The next stage is the elites turning on each other. Having stolen all the fat and most of the muscle of the lower and middle class, they’re going to see no choice but start chewing on societies organs and to start seriously preying on each other, because there’s hardly any reserve left. In the UK, the NHS is the only major thing left worth selling. Once that’s gone, there’s nothing left to loot. All the stuff worth having will be held by other rich people.
Now, there are a few points here, and readers will have picked out some of them, but let’s state a couple clearly.
First, a lot of people, a hell of a lot of people, aren’t going to make it. If you want to not be one of them; if you want your friends and other people you care about not to be one of them, you’re going to need to do something. Probably the best thing is to organize in groups. Do what you can to help yourselves, and make it clear to the rich and powerful that your problems are theirs: that if you get pushed off the cliff, you’re going to make it hurt them.
The second is that on the mass scale, it’s now us or our elites. They go, or we go, and they want it to be us.
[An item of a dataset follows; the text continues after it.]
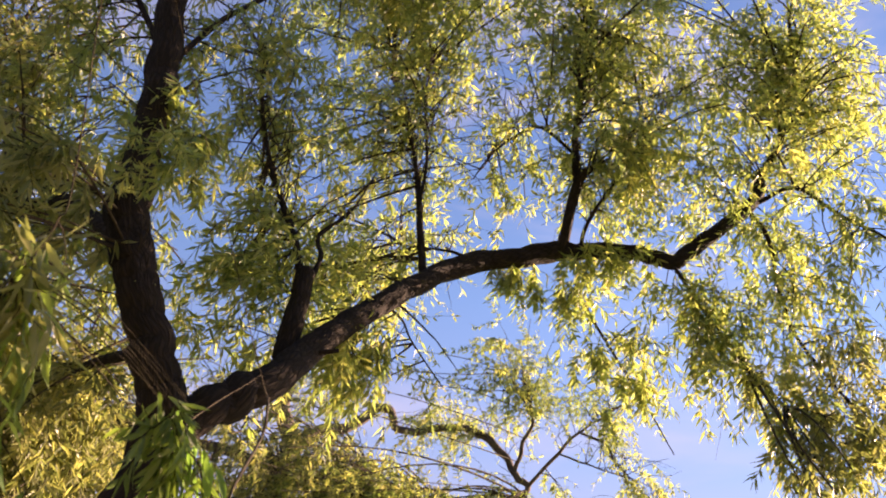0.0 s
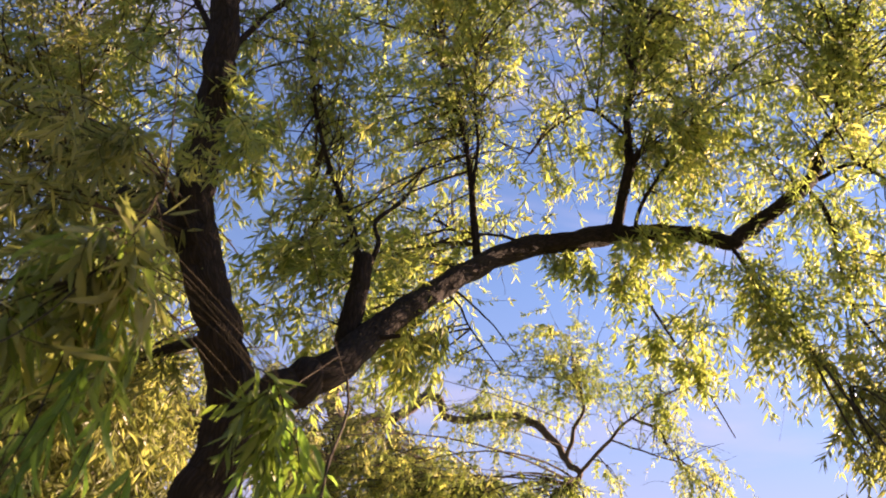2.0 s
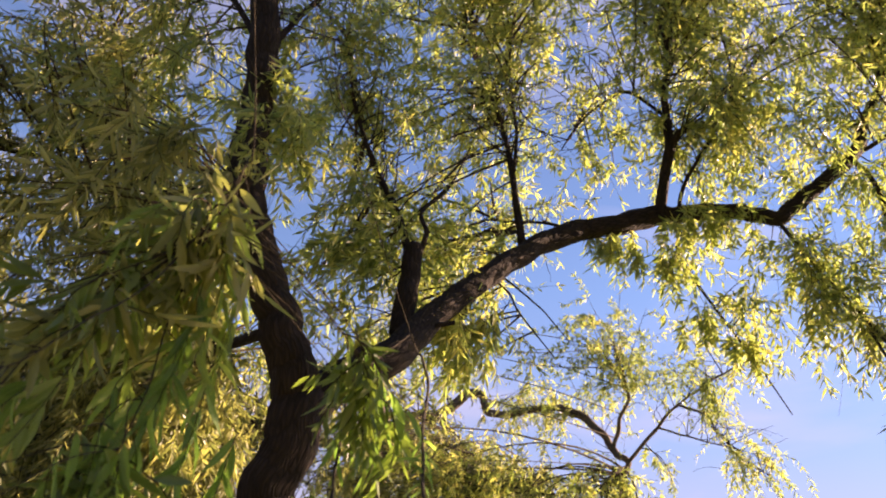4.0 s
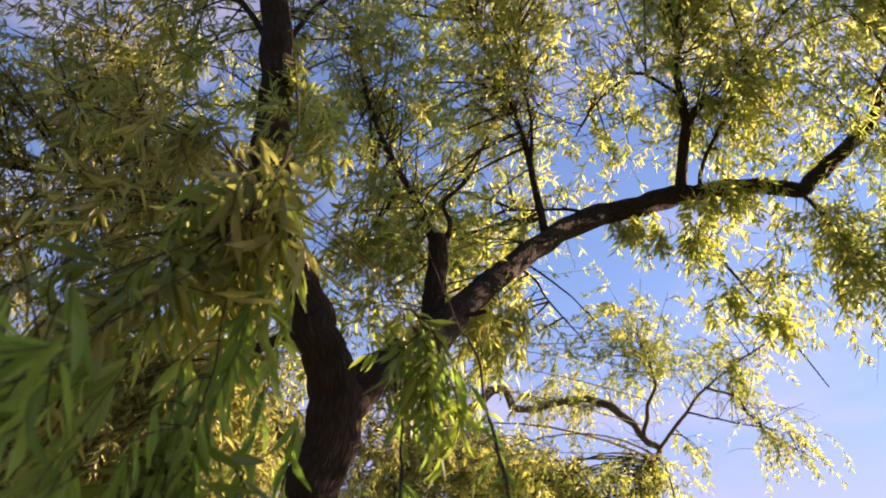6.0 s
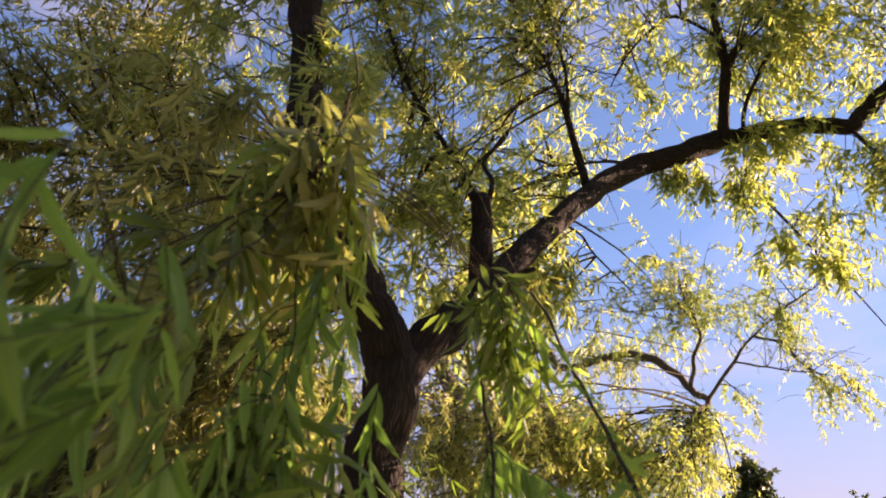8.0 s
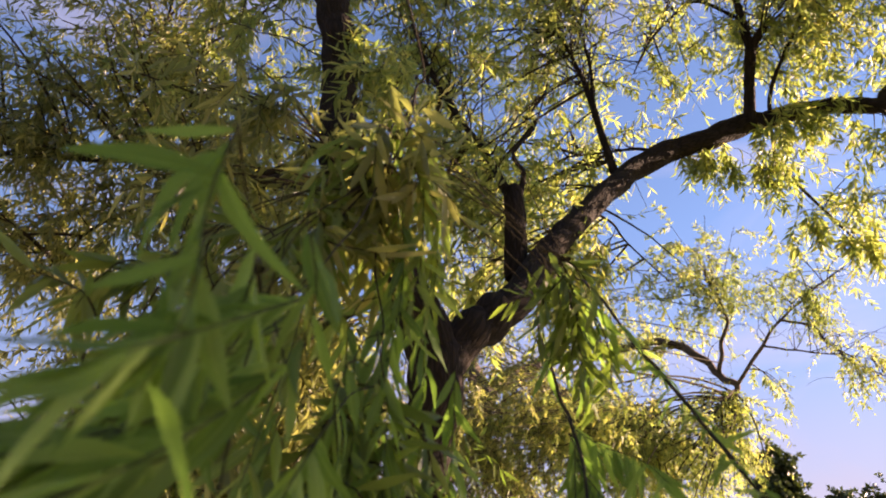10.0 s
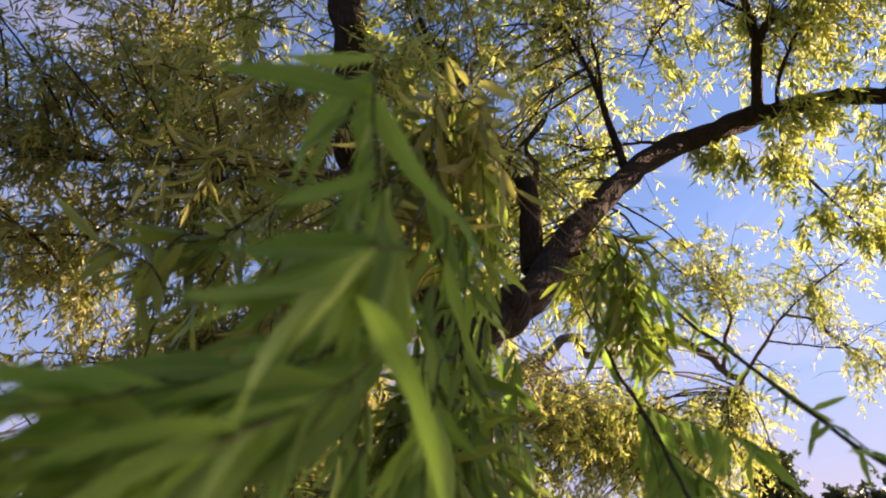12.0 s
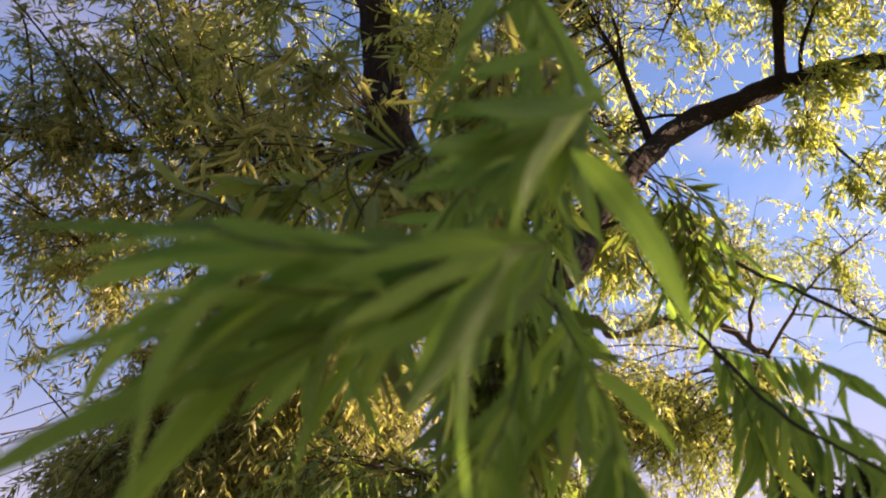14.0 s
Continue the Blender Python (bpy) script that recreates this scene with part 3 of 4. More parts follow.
spray(willow, (-0.21, 6.33, 5.24), (0.45, 0.4, 0.3), 5, 11, thin=0.22, per=15)
spray(willow, (-0.65, 5.44, 6.17), (0.6, 0.6, 0.5), 17, 12, thin=0.22, per=15)
spray(willow, (0.22, 5.39, 6.57), (0.6, 0.6, 0.5), 17, 12, thin=0.22, per=15)
spray(willow, (1.12, 5.43, 5.93), (0.5, 0.5, 0.7), 22, 13, thin=0.22, per=15, wind=0.5)
spray(willow, (1.91, 5.36, 6.23), (0.6, 0.6, 0.7), 24, 13, thin=0.22, per=15, wind=0.5)
spray(willow, (2.7, 5.14, 6.7), (0.8, 0.7, 0.7), 29, 13, thin=0.22, per=15, wind=0.5)
spray(willow, (2.92, 5.3, 5.91), (0.5, 0.5, 0.5), 17, 13, thin=0.22, per=15, wind=0.5)
spray(willow, (1.34, 6.02, 5.75), (0.5, 0.6, 0.5), 19, 12, thin=0.22, per=15, wind=0.5)
spray(willow, (1.88, 5.84, 5.85), (0.6, 0.6, 0.6), 20, 12, thin=0.22, per=15, wind=0.5)
# crown top out of view, made denser to shade the left masses
spray(willow, (-0.5, 5.8, 7.35), (1.7, 1.1, 0.6), 70, 14, thin=0.5)
spray(willow, (1.7, 5.77, 7.25), (1.5, 1.0, 0.6), 60, 14, thin=0.5, wind=0.5)
spray(willow, (-2.97, 5.09, 6.77), (1.6, 1.1, 0.8), 44, 15, mat=OLIVE_SHADE)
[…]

Plan for this era. Climate change is now and it’s just going to get worse and our elites are going to become greater and greater predators, trying to liquidate everything they can find to keep themselves in power.
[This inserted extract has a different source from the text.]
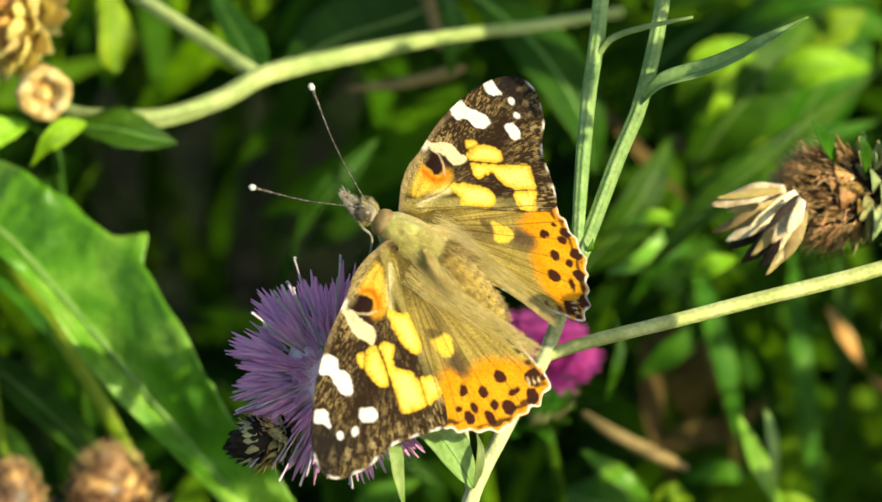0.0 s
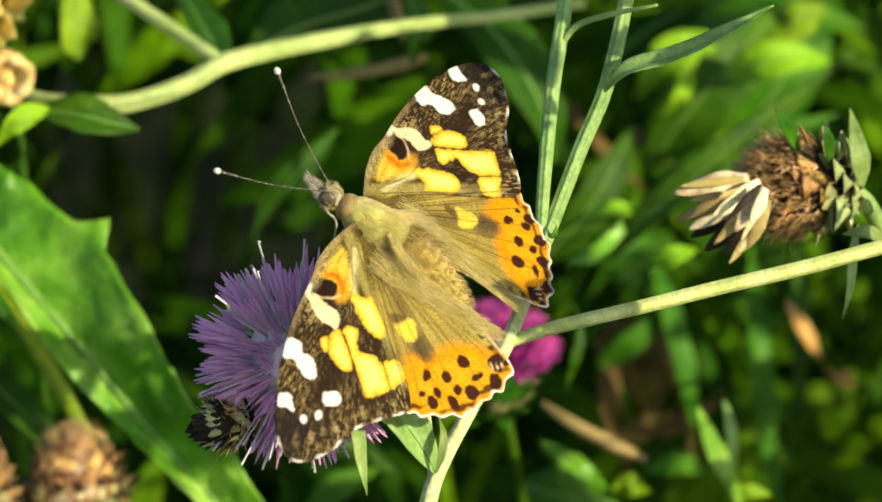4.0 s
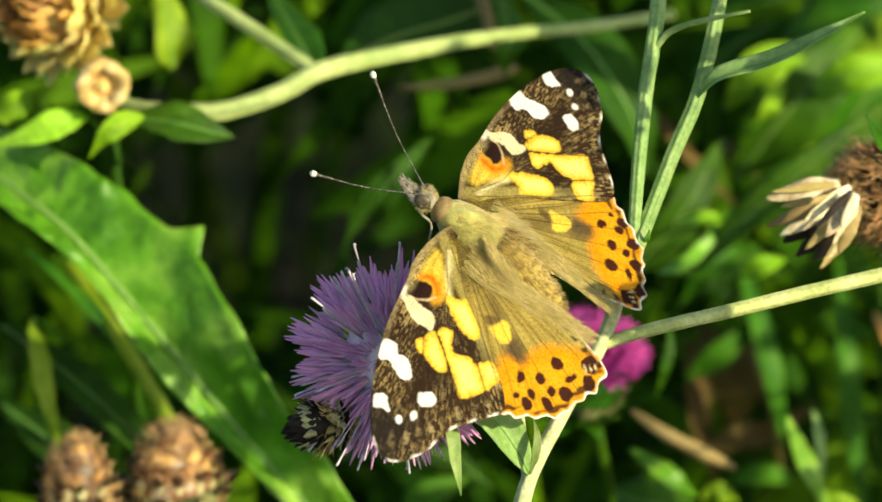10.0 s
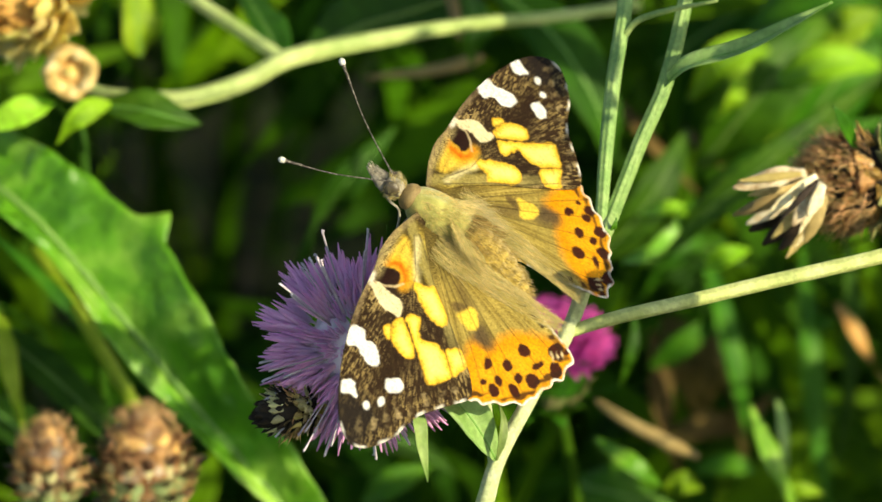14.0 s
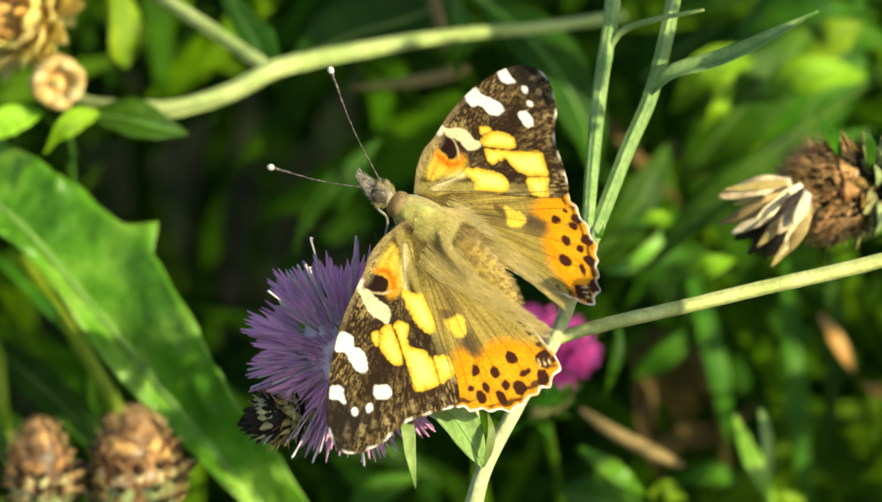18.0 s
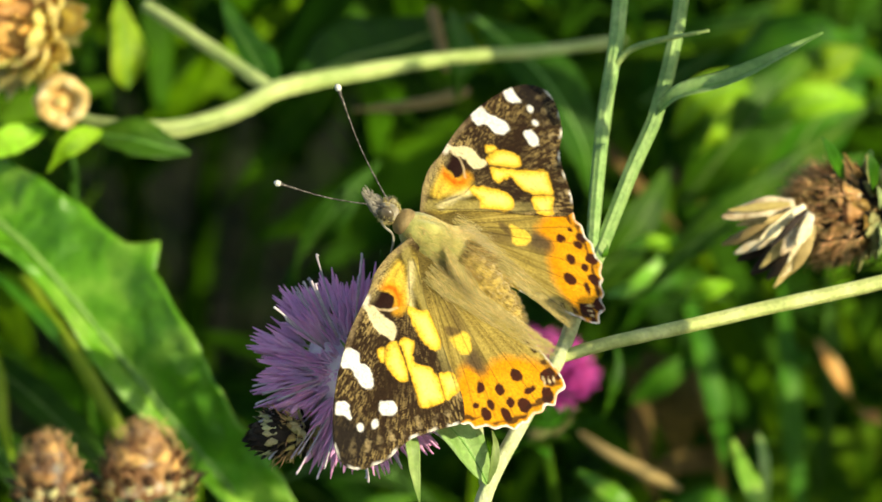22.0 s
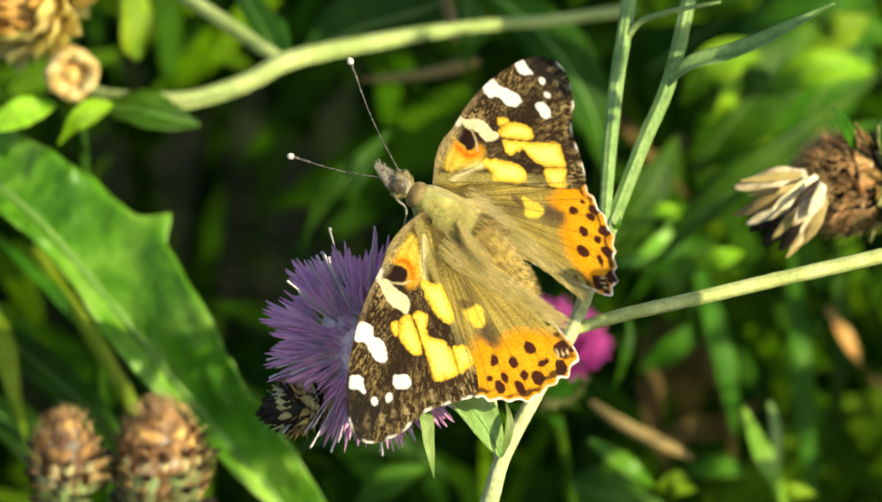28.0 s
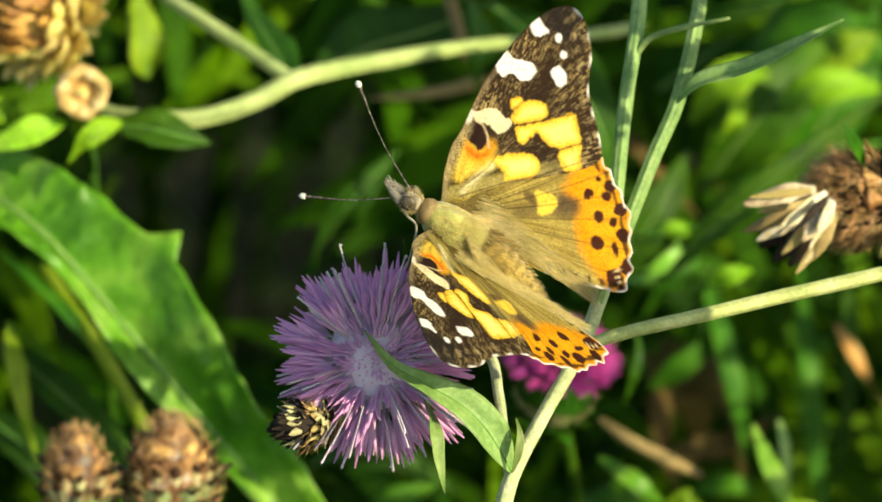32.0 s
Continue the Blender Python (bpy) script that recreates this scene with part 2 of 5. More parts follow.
# ---- mesh tools ----
def part(name, bm, mat, parent=None, label=""):
    me = bpy.data.meshes.new(name)
    if isinstance(bm, bmesh.types.BMesh):
        bm.to_mesh(me)
        bm.free()
    else:
        me.from_pydata(*bm)
    me.materials.append(mat)
    me.polygons.foreach_set("use_smooth", [True] * len(me.polygons))
    ob = new(name, me)
    ob.parent = parent
    return tagged(ob, label)


def share(name, mesh, parent, m):
    """Another object on the same mesh."""
    o = new(name, mesh)
    o.parent, o.matrix_basis = parent, m
    return o


def empty(name, m, label, category, group="", kind=""):
    ob = new(name)
    ob.matrix_basis = m
    ob.empty_display_size = 0.005
    return tagged(ob, label, category, group, kind)


def spline(points, count):
    """Points along a smooth curve through the given ones."""
    pts = [Vector(q) for q in points]
    if len(pts) == 2:
        return [pts[0].lerp(pts[1], k / (count - 1)) for k in range(count)]
    pts = [2 * pts[0] - pts[1], *pts, 2 * pts[-1] - pts[-2]]
    spans, out = len(pts) - 3, []
    for k in range(count):
        s = k / (count - 1) * spans
        i = min(int(s), spans - 1)
        f, (a, b, c, d) = s - i, pts[i:i + 4]
        out.append(0.5 * (2 * b + (c - a) * f + (2 * a - 5 * b + 4 * c - d) * f * f + (3 * b - a - 3 * c + d) * f ** 3))
    return out


def along(values, f):
    s = f * (len(values) - 1)
    i = min(int(s), len(values) - 2)
    return values[i] + (values[i + 1] - values[i]) * (s - i)


def frames(line, hint=None):
    """A side and a top direction at each point of a line, carried along without twist."""
    t = [(line[min(k + 1, len(line) - 1)] - line[max(k - 1, 0)]).normalized() for k in range(len(line))]
    side = t[0].cross(hint if hint is not None else (Vector((0.3, 0.2, 1)) if abs(t[0].z) < 0.9 else Vector((1, 0, 0)))).normalized()
    out = []
    for d in t:
        side = (side - d * side.dot(d)).normalized()
        out.append((side, side.cross(d), d))
    return out


def tube(points, radii, sides=10, count=24, ridge=0.0, rough=0.0, seed=0):
    """A closed, tapered stalk. ridge: depth of its furrows; rough: unevenness."""
    rnd = random.Random(seed)
    line = spline(points, count)
    verts, faces = [], []
    for k, (q, (a, b, _)) in enumerate(zip(line, frames(line))):
        r = along(radii, k / (count - 1))
        for j in range(sides):
            g = 2 * math.pi * j / sides
            rr = r * (1 - ridge * (0.5 - 0.5 * math.cos(7 * g))) * (1 + rough * rnd.uniform(-1, 1))
            verts.append(q + a * (rr * math.cos(g)) + b * (rr * math.sin(g)))
    for k in range(count - 1):
        for j in range(sides):
            jj = (j + 1) % sides
            faces.append((k * sides + j, k * sides + jj, (k + 1) * sides + jj, (k + 1) * sides + j))
    faces.append(tuple(range(sides))[::-1])
    faces.append(tuple((count - 1) * sides + j for j in range(sides)))
    return [tuple(v) for v in verts], [], faces


def joined(*lumps):
    verts, faces = [], []
    for v, _, f in lumps:
        n = len(verts)
        verts += v
        faces += [tuple(i + n for i in g) for g in f]
    return verts, [], faces


def blade(points, width, facing, fold=0.25, wave=0.0, teeth=0.0, thick=0.25, count=34, across=9, lop=(1.0, 1.0), shape=(0.12, 0.75, 1.0, 0.85, 0.5, 0.04), seed=0, twist=None, spur=None, dents=0.0):
    """A leaf blade along points: its widths follow shape, its halves fold up, its edge waves and may have teeth.
    twist: the way it faces past its middle; spur: one large tooth (place, size); dents: how blistered it is."""
    rnd = random.Random(seed)
    line = spline(points, count)
    ph = [rnd.uniform(0, 6.3) for _ in range(4)]
    top, under = [], []
    hint = facing.normalized()
    for k, q in enumerate(line):
        f = k / (count - 1)
        if twist is not None:
            g = min(1, max(0, (f - 0.40) / 0.22))
            hint = facing.normalized().lerp(twist.normalized(), g * g * (3 - 2 * g)).normalized()
        d = (line[min(k + 1, count - 1)] - line[max(k - 1, 0)]).normalized()
        side = d.cross(hint).normalized()
        nrm = side.cross(d)
        half = width * along(shape, f) / 2
        for j in range(across):
            s = 2 * j / (across - 1) - 1
            tooth = (1 + teeth * (abs(s) > 0.9) * max(0, math.sin(f * 30 + ph[0] + 2 * s)) ** 3) * (along(lop, f) if s > 0 else 1)
            if spur and s < -0.8:
                tooth += spur[1] * max(0, 1 - abs(f - spur[0] + 0.012) / 0.022) * (abs(s) - 0.8) * 5
            lift = fold * abs(s) * half + wave * half * abs(s) * math.sin(9 * f + ph[1] + s) + 0.05 * half * math.sin(26 * f + 5 * abs(s) + ph[2]) * abs(s)
            if dents:
                lift += dents * half * noise.noise(Vector((f * 26, s * 3.2, ph[3]))) + 0.5 * dents * half * noise.noise(Vector((f * 60, s * 7, ph[3])))
            v = q + side * (half * s * tooth) + nrm * lift
            top.append(v)
            under.append(v - nrm * (thick * MM * (1.25 - abs(s))))
    n = len(top)
    verts, faces = [tuple(v) for v in top + under], []
    for k in range(count - 1):
        for j in range(across - 1):
            a = k * across + j
            faces.append((a, a + across, a + across + 1, a + 1))
            faces.append((n + a, n + a + 1, n + a + across + 1, n + a + across))
        for j in (0, across - 1):
            a = k * across + j
            g = (a, a + across, n + a + across, n + a)
            faces.append(g[::-1] if j == 0 else g)
    faces.append(tuple(range(across)) + tuple(n + j for j in reversed(range(across))))
    last = (count - 1) * across
    faces.append(tuple(last + j for j in reversed(range(across))) + tuple(n + last + j for j in range(across)))
    return verts, [], faces


def rooted(p, lean=0.06, seed=0, back=0.0):
    """Points of a stalk from p down to the soil."""
    rnd = random.Random(seed)
    h = max(p.z, 0.02)
    foot = Vector((p.x + rnd.uniform(-lean, lean) * h, p.y + rnd.uniform(0.2, 1.6) * lean * h + back * h, -0.01))
    return [p, p.lerp(foot, 0.45) + Vector((rnd.uniform(-0.02, 0.02), rnd.uniform(-0.01, 0.02), 0)) * h, foot]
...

Remember that personal resilence has its limits: you need other people who care about you and have the ability to help. You need more than family, you need a community, a group and that group needs to take care of its prosperity and have a commitment to caring for its own people.
We did that thru government for a long time, but government isn’t going to hack it for a lot of people. When times like that happen, you form your own mini-governments to do what larger society won’t.
It’s sad, it’s bad, and it’s what millions of people, including myself, spent our lives fighting to avoid, but it’s here and that’s just how it is. Even if some societies turn it around and start doing the right thing, it’s unsure which ones those will be and by the time they get to it, if you aren’t caring for yourself and your chosen group, you may be dead or on the street.
And understand that everyone’s doing the wrong thing. No major society is taking this seriously. When they stop building suburbs and stop pushing cars and stop allowing planned obsolescence, you’ll know they’re serious. No government which has not done at least those three thing is serious, and since our entire economy is built around cars, real-estate expansion and throwing shit out which was designed to last only a few years, we haven’t even started.
Be well, take care of yourselves, and if you can, please organize and take care of others.